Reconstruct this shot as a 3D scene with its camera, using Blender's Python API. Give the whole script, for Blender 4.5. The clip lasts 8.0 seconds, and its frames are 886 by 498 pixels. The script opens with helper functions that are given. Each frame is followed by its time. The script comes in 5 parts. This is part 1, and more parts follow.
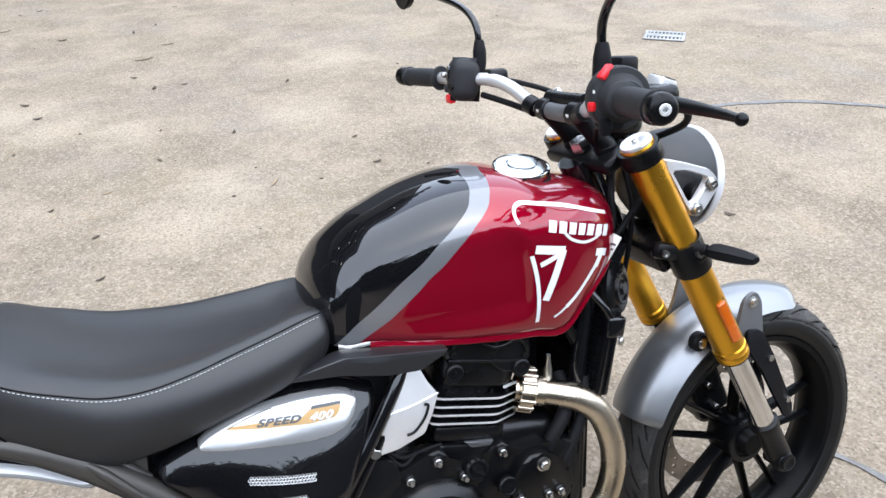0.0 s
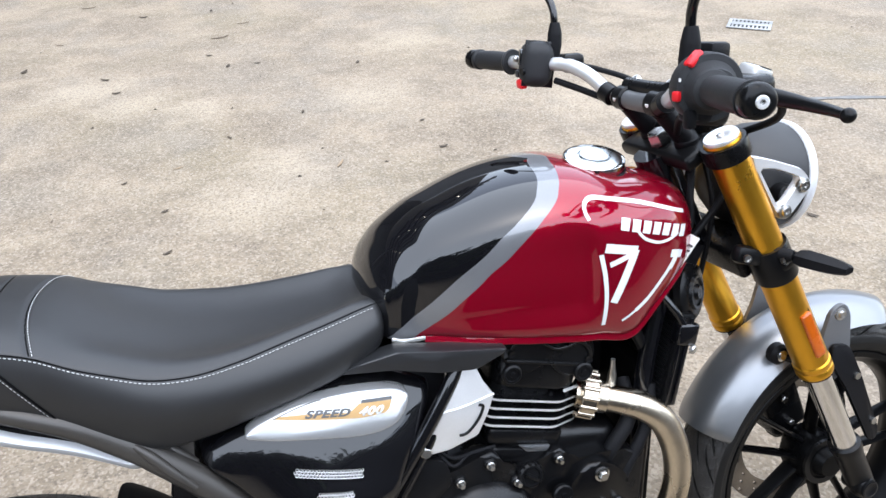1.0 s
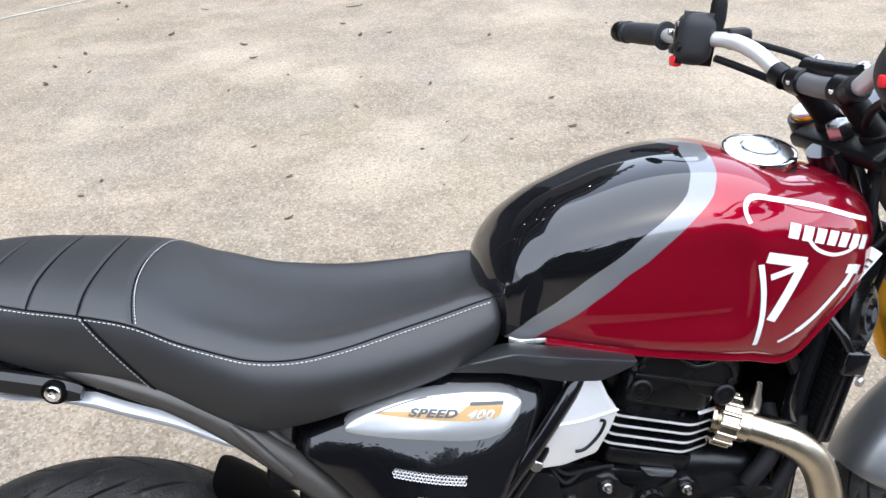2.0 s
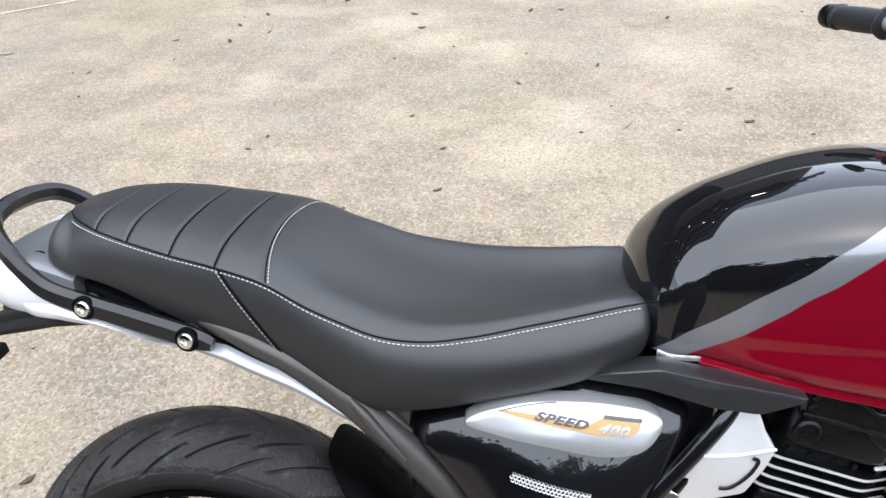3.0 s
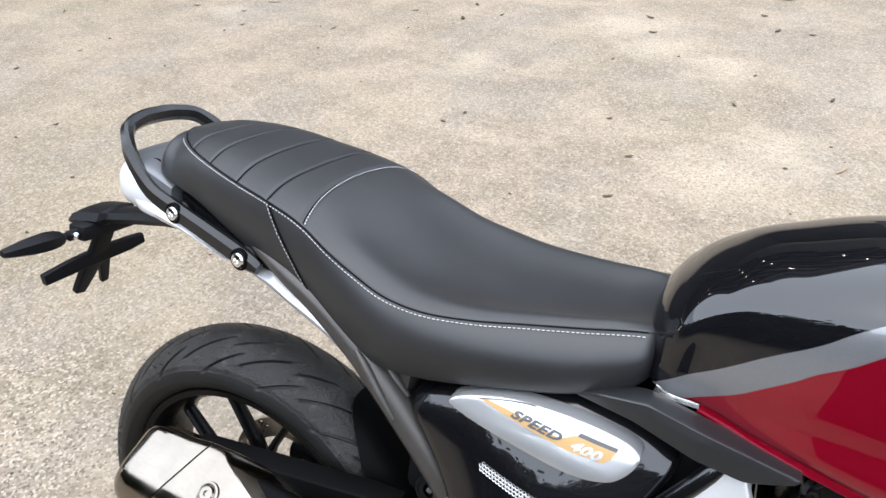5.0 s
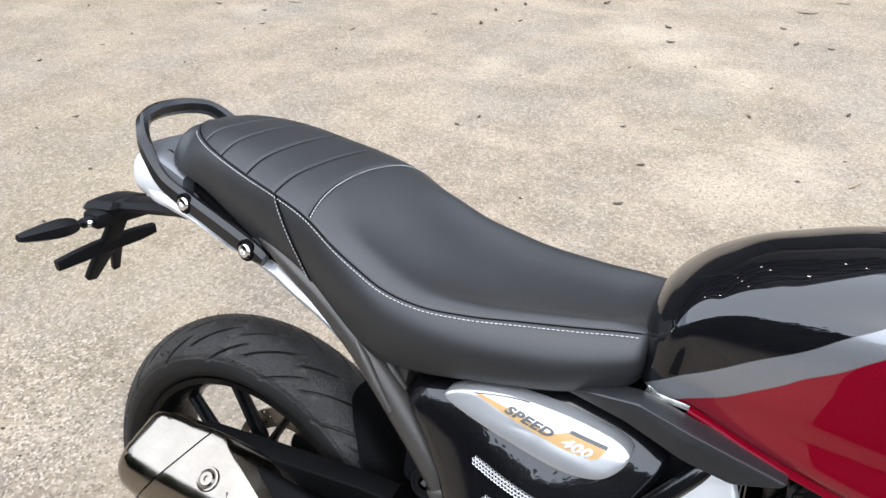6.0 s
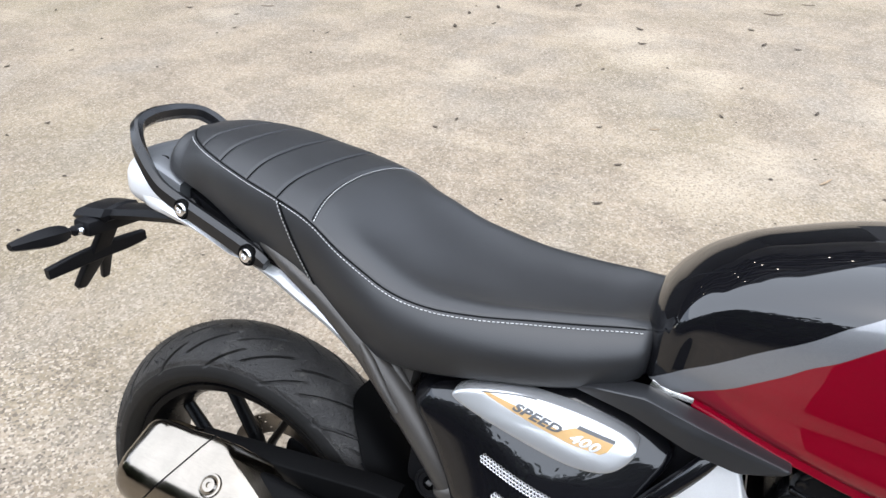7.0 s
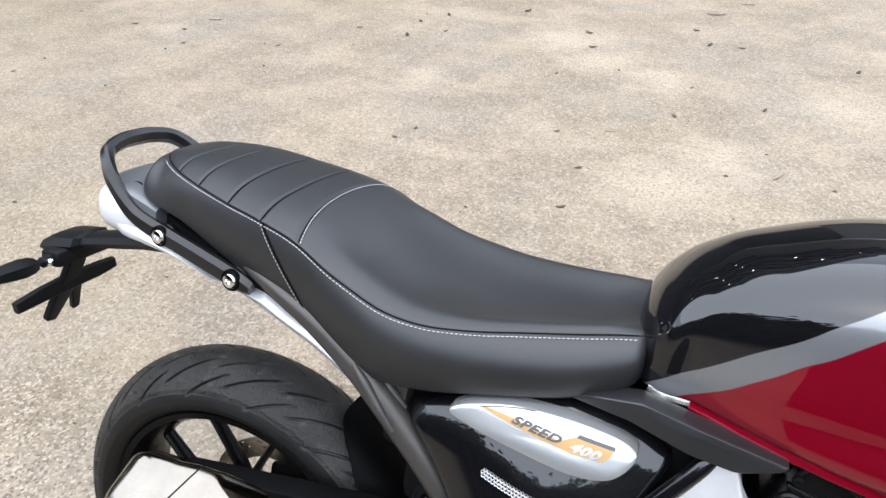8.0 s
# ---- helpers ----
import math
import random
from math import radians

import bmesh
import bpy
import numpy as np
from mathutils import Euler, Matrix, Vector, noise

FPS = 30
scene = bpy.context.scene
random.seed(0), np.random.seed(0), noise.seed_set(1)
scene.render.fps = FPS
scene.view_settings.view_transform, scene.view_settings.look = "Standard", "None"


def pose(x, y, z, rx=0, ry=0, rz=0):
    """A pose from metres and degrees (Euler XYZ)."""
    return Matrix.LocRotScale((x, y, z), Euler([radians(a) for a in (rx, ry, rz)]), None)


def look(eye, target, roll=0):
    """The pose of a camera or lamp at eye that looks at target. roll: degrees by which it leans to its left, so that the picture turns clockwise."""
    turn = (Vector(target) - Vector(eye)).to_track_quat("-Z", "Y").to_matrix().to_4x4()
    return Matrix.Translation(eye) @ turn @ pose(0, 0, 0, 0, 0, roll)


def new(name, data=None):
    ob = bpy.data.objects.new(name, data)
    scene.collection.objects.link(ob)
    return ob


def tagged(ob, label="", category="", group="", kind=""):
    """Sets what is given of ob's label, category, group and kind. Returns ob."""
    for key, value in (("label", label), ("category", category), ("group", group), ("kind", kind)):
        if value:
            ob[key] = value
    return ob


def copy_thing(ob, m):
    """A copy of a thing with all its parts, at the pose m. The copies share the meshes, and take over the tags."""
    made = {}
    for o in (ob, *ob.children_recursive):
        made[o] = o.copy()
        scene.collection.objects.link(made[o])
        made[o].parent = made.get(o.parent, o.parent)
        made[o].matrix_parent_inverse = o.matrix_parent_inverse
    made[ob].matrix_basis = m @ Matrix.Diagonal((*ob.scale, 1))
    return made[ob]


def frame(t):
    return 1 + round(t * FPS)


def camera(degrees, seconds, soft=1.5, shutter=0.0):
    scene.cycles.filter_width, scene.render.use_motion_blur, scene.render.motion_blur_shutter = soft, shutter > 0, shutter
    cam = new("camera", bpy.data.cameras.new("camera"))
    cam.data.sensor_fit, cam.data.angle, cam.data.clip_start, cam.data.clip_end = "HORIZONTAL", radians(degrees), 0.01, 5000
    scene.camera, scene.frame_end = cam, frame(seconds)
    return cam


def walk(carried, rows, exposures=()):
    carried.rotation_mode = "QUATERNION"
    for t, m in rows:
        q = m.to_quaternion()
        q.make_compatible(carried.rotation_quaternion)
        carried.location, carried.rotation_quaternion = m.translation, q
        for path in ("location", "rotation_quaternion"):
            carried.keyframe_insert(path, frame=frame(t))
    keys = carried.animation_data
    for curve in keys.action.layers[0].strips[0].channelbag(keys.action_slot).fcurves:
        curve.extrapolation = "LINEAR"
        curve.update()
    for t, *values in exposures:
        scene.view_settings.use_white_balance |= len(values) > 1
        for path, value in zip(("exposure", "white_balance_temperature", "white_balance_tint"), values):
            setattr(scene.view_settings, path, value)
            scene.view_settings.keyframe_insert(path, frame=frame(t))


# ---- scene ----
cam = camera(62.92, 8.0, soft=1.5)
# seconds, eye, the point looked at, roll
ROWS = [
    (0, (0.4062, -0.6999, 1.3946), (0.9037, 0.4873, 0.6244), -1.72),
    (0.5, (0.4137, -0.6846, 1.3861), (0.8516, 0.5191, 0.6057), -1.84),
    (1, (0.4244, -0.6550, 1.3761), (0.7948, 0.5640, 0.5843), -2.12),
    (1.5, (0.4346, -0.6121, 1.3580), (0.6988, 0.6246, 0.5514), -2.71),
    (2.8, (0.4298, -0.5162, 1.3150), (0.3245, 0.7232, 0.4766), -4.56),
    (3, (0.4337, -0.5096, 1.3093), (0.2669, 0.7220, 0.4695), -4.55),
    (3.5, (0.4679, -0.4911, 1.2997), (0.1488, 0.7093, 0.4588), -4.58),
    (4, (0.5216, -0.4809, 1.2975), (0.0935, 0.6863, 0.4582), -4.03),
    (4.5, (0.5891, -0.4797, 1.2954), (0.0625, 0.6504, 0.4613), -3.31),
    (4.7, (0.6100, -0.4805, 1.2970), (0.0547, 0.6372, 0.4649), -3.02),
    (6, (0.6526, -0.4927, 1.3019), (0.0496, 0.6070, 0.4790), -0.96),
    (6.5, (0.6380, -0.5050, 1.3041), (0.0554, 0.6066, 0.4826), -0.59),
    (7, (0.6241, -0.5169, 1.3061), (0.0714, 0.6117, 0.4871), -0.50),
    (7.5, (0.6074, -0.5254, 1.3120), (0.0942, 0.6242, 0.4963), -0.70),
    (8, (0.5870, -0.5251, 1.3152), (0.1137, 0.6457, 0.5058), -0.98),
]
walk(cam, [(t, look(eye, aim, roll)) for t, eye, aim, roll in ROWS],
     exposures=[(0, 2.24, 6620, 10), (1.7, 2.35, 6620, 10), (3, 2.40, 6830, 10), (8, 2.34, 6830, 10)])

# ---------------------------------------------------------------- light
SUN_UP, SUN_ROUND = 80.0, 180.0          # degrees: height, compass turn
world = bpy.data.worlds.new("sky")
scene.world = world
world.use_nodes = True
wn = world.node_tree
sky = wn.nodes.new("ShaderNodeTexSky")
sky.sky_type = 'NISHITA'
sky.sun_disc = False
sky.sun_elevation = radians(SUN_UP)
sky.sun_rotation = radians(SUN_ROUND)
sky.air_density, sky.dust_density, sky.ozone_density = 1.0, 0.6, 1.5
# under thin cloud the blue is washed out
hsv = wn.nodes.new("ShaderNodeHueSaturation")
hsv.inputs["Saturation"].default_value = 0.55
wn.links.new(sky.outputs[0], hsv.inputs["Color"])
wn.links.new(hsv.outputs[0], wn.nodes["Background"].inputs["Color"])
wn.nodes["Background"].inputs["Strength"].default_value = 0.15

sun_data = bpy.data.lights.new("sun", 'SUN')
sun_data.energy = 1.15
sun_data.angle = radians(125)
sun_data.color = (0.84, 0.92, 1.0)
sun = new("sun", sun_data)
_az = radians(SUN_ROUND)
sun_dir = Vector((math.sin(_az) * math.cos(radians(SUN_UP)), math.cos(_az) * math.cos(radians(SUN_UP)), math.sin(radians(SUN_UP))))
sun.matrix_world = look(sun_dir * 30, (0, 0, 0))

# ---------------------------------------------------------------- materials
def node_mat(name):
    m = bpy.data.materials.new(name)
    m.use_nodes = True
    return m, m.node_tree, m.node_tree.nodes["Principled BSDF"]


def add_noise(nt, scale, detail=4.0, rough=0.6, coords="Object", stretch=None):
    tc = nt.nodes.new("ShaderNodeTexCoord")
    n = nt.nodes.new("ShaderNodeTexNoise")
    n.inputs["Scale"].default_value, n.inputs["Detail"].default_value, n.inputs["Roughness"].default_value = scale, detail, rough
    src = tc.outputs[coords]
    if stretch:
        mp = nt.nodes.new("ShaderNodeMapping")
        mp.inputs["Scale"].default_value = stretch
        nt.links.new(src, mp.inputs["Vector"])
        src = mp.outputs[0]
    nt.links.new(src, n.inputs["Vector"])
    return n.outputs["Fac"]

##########

Given exercise: Repeat the listing in full and exactly. Do not include any images.

Output for this task:
Reconstruct this shot as a 3D scene with its camera, using Blender's Python API. Give the whole script, for Blender 4.5. The clip lasts 8.0 seconds, and its frames are 886 by 498 pixels. The script opens with helper functions that are given. Each frame is followed by its time. The script comes in 5 parts. This is part 1, and more parts follow.
0.0 s
1.0 s
2.0 s
3.0 s
5.0 s
6.0 s
7.0 s
8.0 s
# ---- helpers ----
import math
import random
from math import radians

import bmesh
import bpy
import numpy as np
from mathutils import Euler, Matrix, Vector, noise

FPS = 30
scene = bpy.context.scene
random.seed(0), np.random.seed(0), noise.seed_set(1)
scene.render.fps = FPS
scene.view_settings.view_transform, scene.view_settings.look = "Standard", "None"


def pose(x, y, z, rx=0, ry=0, rz=0):
    """A pose from metres and degrees (Euler XYZ)."""
    return Matrix.LocRotScale((x, y, z), Euler([radians(a) for a in (rx, ry, rz)]), None)


def look(eye, target, roll=0):
    """The pose of a camera or lamp at eye that looks at target. roll: degrees by which it leans to its left, so that the picture turns clockwise."""
    turn = (Vector(target) - Vector(eye)).to_track_quat("-Z", "Y").to_matrix().to_4x4()
    return Matrix.Translation(eye) @ turn @ pose(0, 0, 0, 0, 0, roll)


def new(name, data=None):
    ob = bpy.data.objects.new(name, data)
    scene.collection.objects.link(ob)
    return ob


def tagged(ob, label="", category="", group="", kind=""):
    """Sets what is given of ob's label, category, group and kind. Returns ob."""
    for key, value in (("label", label), ("category", category), ("group", group), ("kind", kind)):
        if value:
            ob[key] = value
    return ob


def copy_thing(ob, m):
    """A copy of a thing with all its parts, at the pose m. The copies share the meshes, and take over the tags."""
    made = {}
    for o in (ob, *ob.children_recursive):
        made[o] = o.copy()
        scene.collection.objects.link(made[o])
        made[o].parent = made.get(o.parent, o.parent)
        made[o].matrix_parent_inverse = o.matrix_parent_inverse
    made[ob].matrix_basis = m @ Matrix.Diagonal((*ob.scale, 1))
    return made[ob]


def frame(t):
    return 1 + round(t * FPS)


def camera(degrees, seconds, soft=1.5, shutter=0.0):
    scene.cycles.filter_width, scene.render.use_motion_blur, scene.render.motion_blur_shutter = soft, shutter > 0, shutter
    cam = new("camera", bpy.data.cameras.new("camera"))
    cam.data.sensor_fit, cam.data.angle, cam.data.clip_start, cam.data.clip_end = "HORIZONTAL", radians(degrees), 0.01, 5000
    scene.camera, scene.frame_end = cam, frame(seconds)
    return cam


def walk(carried, rows, exposures=()):
    carried.rotation_mode = "QUATERNION"
    for t, m in rows:
        q = m.to_quaternion()
        q.make_compatible(carried.rotation_quaternion)
        carried.location, carried.rotation_quaternion = m.translation, q
        for path in ("location", "rotation_quaternion"):
            carried.keyframe_insert(path, frame=frame(t))
    keys = carried.animation_data
    for curve in keys.action.layers[0].strips[0].channelbag(keys.action_slot).fcurves:
        curve.extrapolation = "LINEAR"
        curve.update()
    for t, *values in exposures:
        scene.view_settings.use_white_balance |= len(values) > 1
        for path, value in zip(("exposure", "white_balance_temperature", "white_balance_tint"), values):
            setattr(scene.view_settings, path, value)
            scene.view_settings.keyframe_insert(path, frame=frame(t))


# ---- scene ----
cam = camera(62.92, 8.0, soft=1.5)
# seconds, eye, the point looked at, roll
ROWS = [
    (0, (0.4062, -0.6999, 1.3946), (0.9037, 0.4873, 0.6244), -1.72),
    (0.5, (0.4137, -0.6846, 1.3861), (0.8516, 0.5191, 0.6057), -1.84),
    (1, (0.4244, -0.6550, 1.3761), (0.7948, 0.5640, 0.5843), -2.12),
    (1.5, (0.4346, -0.6121, 1.3580), (0.6988, 0.6246, 0.5514), -2.71),
    (2.8, (0.4298, -0.5162, 1.3150), (0.3245, 0.7232, 0.4766), -4.56),
    (3, (0.4337, -0.5096, 1.3093), (0.2669, 0.7220, 0.4695), -4.55),
    (3.5, (0.4679, -0.4911, 1.2997), (0.1488, 0.7093, 0.4588), -4.58),
    (4, (0.5216, -0.4809, 1.2975), (0.0935, 0.6863, 0.4582), -4.03),
    (4.5, (0.5891, -0.4797, 1.2954), (0.0625, 0.6504, 0.4613), -3.31),
    (4.7, (0.6100, -0.4805, 1.2970), (0.0547, 0.6372, 0.4649), -3.02),
    (6, (0.6526, -0.4927, 1.3019), (0.0496, 0.6070, 0.4790), -0.96),
    (6.5, (0.6380, -0.5050, 1.3041), (0.0554, 0.6066, 0.4826), -0.59),
    (7, (0.6241, -0.5169, 1.3061), (0.0714, 0.6117, 0.4871), -0.50),
    (7.5, (0.6074, -0.5254, 1.3120), (0.0942, 0.6242, 0.4963), -0.70),
    (8, (0.5870, -0.5251, 1.3152), (0.1137, 0.6457, 0.5058), -0.98),
]
walk(cam, [(t, look(eye, aim, roll)) for t, eye, aim, roll in ROWS],
     exposures=[(0, 2.24, 6620, 10), (1.7, 2.35, 6620, 10), (3, 2.40, 6830, 10), (8, 2.34, 6830, 10)])

# ---------------------------------------------------------------- light
SUN_UP, SUN_ROUND = 80.0, 180.0          # degrees: height, compass turn
world = bpy.data.worlds.new("sky")
scene.world = world
world.use_nodes = True
wn = world.node_tree
sky = wn.nodes.new("ShaderNodeTexSky")
sky.sky_type = 'NISHITA'
sky.sun_disc = False
sky.sun_elevation = radians(SUN_UP)
sky.sun_rotation = radians(SUN_ROUND)
sky.air_density, sky.dust_density, sky.ozone_density = 1.0, 0.6, 1.5
# under thin cloud the blue is washed out
hsv = wn.nodes.new("ShaderNodeHueSaturation")
hsv.inputs["Saturation"].default_value = 0.55
wn.links.new(sky.outputs[0], hsv.inputs["Color"])
wn.links.new(hsv.outputs[0], wn.nodes["Background"].inputs["Color"])
wn.nodes["Background"].inputs["Strength"].default_value = 0.15

sun_data = bpy.data.lights.new("sun", 'SUN')
sun_data.energy = 1.15
sun_data.angle = radians(125)
sun_data.color = (0.84, 0.92, 1.0)
sun = new("sun", sun_data)
_az = radians(SUN_ROUND)
sun_dir = Vector((math.sin(_az) * math.cos(radians(SUN_UP)), math.cos(_az) * math.cos(radians(SUN_UP)), math.sin(radians(SUN_UP))))
sun.matrix_world = look(sun_dir * 30, (0, 0, 0))

# ---------------------------------------------------------------- materials
def node_mat(name):
    m = bpy.data.materials.new(name)
    m.use_nodes = True
    return m, m.node_tree, m.node_tree.nodes["Principled BSDF"]


def add_noise(nt, scale, detail=4.0, rough=0.6, coords="Object", stretch=None):
    tc = nt.nodes.new("ShaderNodeTexCoord")
    n = nt.nodes.new("ShaderNodeTexNoise")
    n.inputs["Scale"].default_value, n.inputs["Detail"].default_value, n.inputs["Roughness"].default_value = scale, detail, rough
    src = tc.outputs[coords]
    if stretch:
        mp = nt.nodes.new("ShaderNodeMapping")
        mp.inputs["Scale"].default_value = stretch
        nt.links.new(src, mp.inputs["Vector"])
        src = mp.outputs[0]
    nt.links.new(src, n.inputs["Vector"])
    return n.outputs["Fac"]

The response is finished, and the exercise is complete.